:: Work to be completed ::
Set the listing down again in full, word for word, with the pictures left out.

:: Collected data ::
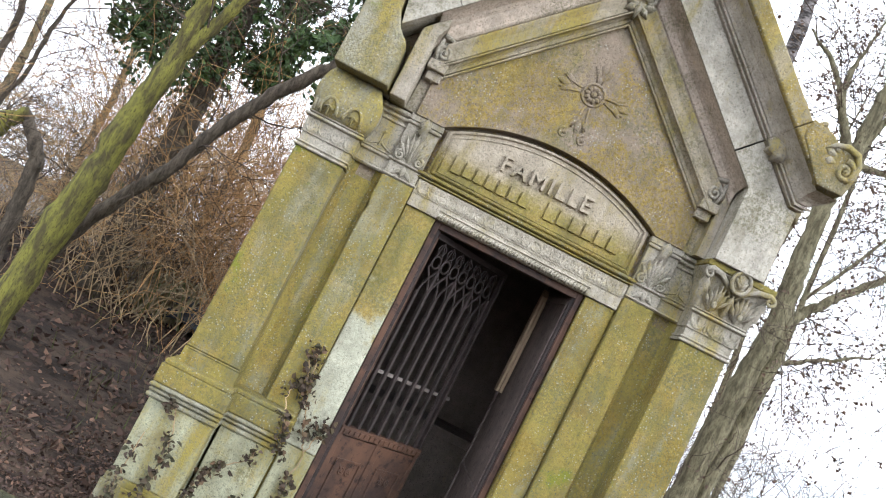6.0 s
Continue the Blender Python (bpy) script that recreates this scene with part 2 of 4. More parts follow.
def leafmat(name, cols, rough=0.6):
    m, n, l, bs = mat(name, rough)
    g = n.new("ShaderNodeNewGeometry")
    r = n.new("ShaderNodeValToRGB")
    r.color_ramp.interpolation = "LINEAR"
    while len(r.color_ramp.elements) < len(cols):
        r.color_ramp.elements.new(0.5)
    for i, cval in enumerate(cols):
        r.color_ramp.elements[i].position = i / (len(cols) - 1)
        r.color_ramp.elements[i].color = (*cval, 1)
    l.new(g.outputs["Random Per Island"], r.inputs[0])
    l.new(r.outputs[0], bs.inputs["Base Color"])
    return m


LEAF_DEAD = leafmat("dead_leaves", [(0.022, 0.014, 0.012), (0.065, 0.038, 0.028), (0.115, 0.072, 0.052), (0.045, 0.029, 0.026), (0.20, 0.12, 0.08)], 0.85)
LEAF_IVY = leafmat("ivy_leaves", [(0.026, 0.044, 0.018), (0.06, 0.10, 0.034), (0.10, 0.15, 0.05), (0.04, 0.066, 0.026)], 0.4)
LEAF_IVY_DRY = leafmat("dry_ivy_leaves", [(0.032, 0.024, 0.018), (0.075, 0.052, 0.036), (0.05, 0.048, 0.026), (0.13, 0.078, 0.045)], 0.8)
LEAF_WITHER = leafmat("withered_leaves", [(0.09, 0.062, 0.046), (0.18, 0.12, 0.085), (0.13, 0.09, 0.068)], 0.85)
LEAF_IVY_TRUNK = leafmat("withered_trunk_ivy", [(0.08, 0.06, 0.038), (0.18, 0.135, 0.085), (0.10, 0.10, 0.046), (0.24, 0.165, 0.10)], 0.7)
GRASS = leafmat("grass_blades", [(0.045, 0.06, 0.018), (0.10, 0.11, 0.035), (0.16, 0.13, 0.06)], 0.8)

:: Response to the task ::
6.0 s
Continue the Blender Python (bpy) script that recreates this scene with part 2 of 4. More parts follow.
def leafmat(name, cols, rough=0.6):
    m, n, l, bs = mat(name, rough)
    g = n.new("ShaderNodeNewGeometry")
    r = n.new("ShaderNodeValToRGB")
    r.color_ramp.interpolation = "LINEAR"
    while len(r.color_ramp.elements) < len(cols):
        r.color_ramp.elements.new(0.5)
    for i, cval in enumerate(cols):
        r.color_ramp.elements[i].position = i / (len(cols) - 1)
        r.color_ramp.elements[i].color = (*cval, 1)
    l.new(g.outputs["Random Per Island"], r.inputs[0])
    l.new(r.outputs[0], bs.inputs["Base Color"])
    return m


LEAF_DEAD = leafmat("dead_leaves", [(0.022, 0.014, 0.012), (0.065, 0.038, 0.028), (0.115, 0.072, 0.052), (0.045, 0.029, 0.026), (0.20, 0.12, 0.08)], 0.85)
LEAF_IVY = leafmat("ivy_leaves", [(0.026, 0.044, 0.018), (0.06, 0.10, 0.034), (0.10, 0.15, 0.05), (0.04, 0.066, 0.026)], 0.4)
LEAF_IVY_DRY = leafmat("dry_ivy_leaves", [(0.032, 0.024, 0.018), (0.075, 0.052, 0.036), (0.05, 0.048, 0.026), (0.13, 0.078, 0.045)], 0.8)
LEAF_WITHER = leafmat("withered_leaves", [(0.09, 0.062, 0.046), (0.18, 0.12, 0.085), (0.13, 0.09, 0.068)], 0.85)
LEAF_IVY_TRUNK = leafmat("withered_trunk_ivy", [(0.08, 0.06, 0.038), (0.18, 0.135, 0.085), (0.10, 0.10, 0.046), (0.24, 0.165, 0.10)], 0.7)
GRASS = leafmat("grass_blades", [(0.045, 0.06, 0.018), (0.10, 0.11, 0.035), (0.16, 0.13, 0.06)], 0.8)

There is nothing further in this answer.